By HAJIMU TAKEDA/ Staff Writer
September 4, 2020 at 07:10 JST
OSAKA--A peace museum says it will honor the wishes of bereaved families of Korean victims of wartime air raids by listing their ethnic names instead of their Japanese names, if requested.
The Osaka International Peace Center, commonly known as Peace Osaka, keeps a register of those killed in the 50 or so rounds of air raids on Osaka between late 1944 and Aug. 14, 1945, the day before Japan’s surrender in World War II.
The museum’s decision came after Kim Jong Mun, a second-generation Korean resident in Japan, requested that his grandfather, who is listed under his Japanese name Tomihiko Kanatani, be remembered instead as Kim Yeo Jun, his Korean name.
Kim, 81, who lives in Osaka’s Kita Ward, said his grandfather, a native of Jeju Island in today’s South Korea, came to Osaka 13 years after Japan’s annexation of the Korean Peninsula in 1910 and raised a family here.
Korea was under Japan’s colonial rule from 1910 to 1945.
During the closing days of World War II, Kim and his parents evacuated to Miyazaki Prefecture, but his grandfather stayed in Osaka to keep his home. He died in the Third Great Osaka Air Raid of June 7, 1945. His Korean name is engraved on his grave marker.
Kim only discovered last year that his grandfather is listed under his Japanese name in Peace Osaka’s register. He learned about it when he was interviewed by members of a group studying about little-known Korean victims of the Osaka Air Raid.
Kim decided to enlist the group’s help to request his grandfather’s Japanese name be replaced with his Korean name.
“My grandfather, who was killed in an air raid, is still remembered by his Japanese name, which he adopted against his will,” Kim said he thought at the time. “It’s like his very existence has been covered up.”
The air raids on Osaka resulted in some 15,000 people dead or missing, according to Osaka prefectural police figures from October 1945.
The Osaka prefectural government commissioned Peace Osaka in 2002 to compile a list of the names of those killed in the air raids. The museum’s register covers 9,117 victims.
The names on the list, except for 48 kept anonymous by request, are publicly available in the museum’s building and are also engraved on a copper monument plate in its courtyard. Some bereaved family members visit the monument as a sort of grave marker.
Osaka prefectural police statistics from 1942 show some 410,000 Koreans lived in Osaka at the time.
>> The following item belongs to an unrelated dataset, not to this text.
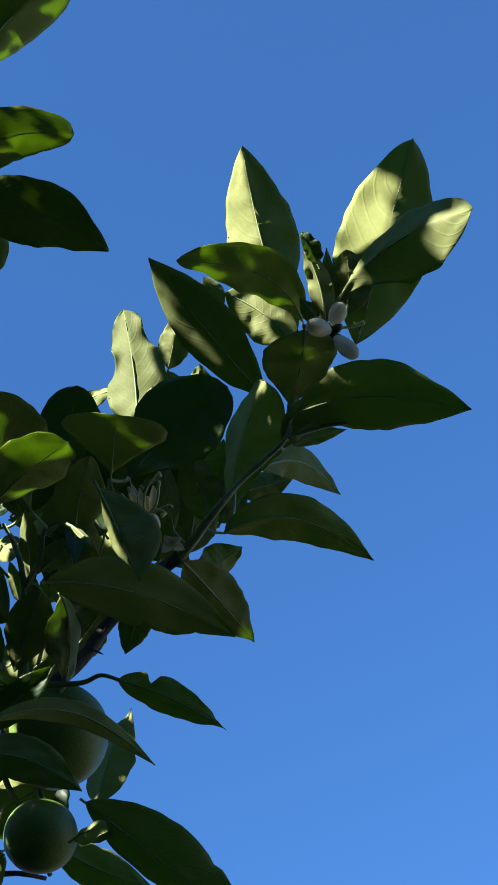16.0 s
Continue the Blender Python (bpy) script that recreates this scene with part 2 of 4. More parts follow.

But fewer than 20 Koreans appear in Peace Osaka’s register under their ethnic names.
“Judging from the names, dozens of Koreans are included under their Japanese names,” said a member of a group studying wartime Korean fatalities.
Peace Osaka officials said the museum has no precedent for replacing an entry on the list with an ethnic name.
Hidehiko Yamaji, director of Peace Osaka, said entries on the list will be replaced with ethnic names on request when the monument is repaired next year to mark the 30th anniversary of the museum’s opening.
“I do understand how family members feel,” he said.
Naoki Mizuno, professor emeritus of modern Korean history with Kyoto University, said the museum’s decision helps shed light on questions long overlooked.
“Koreans were forced into adopting Japanese names under Japan’s colonial policy during World War II,” said Mizuno, author of the book “Soshi Kaimei” (Japanization of names). “They also found it tricky to use their real names for fear of facing discrimination in Japanese society.”
The Japanese government excluded air raid victims, including Japanese citizens, from being eligible for postwar compensation. War-bereaved associations and local governments independently compiled lists of those killed in air raids.
Peace Osaka’s register is based on a list put together by an Osaka-based association of those injured and bereaved by the war.
“We were working on our own dime, and we were too busy to find out about the real names of Korean victims,” said the head of the association, Takako Iga, 88.
Mizuno said those killed in air raids should be remembered in the memorial list by their real names since its purpose is to record the identities of war victims for posterity.
“Keeping records of Koreans and other people of former colonial origin by their ethnic names is primarily the responsibility of the central government (of Japan), which opened the war,” he said. “But the issue has been overlooked throughout the 75 postwar years.”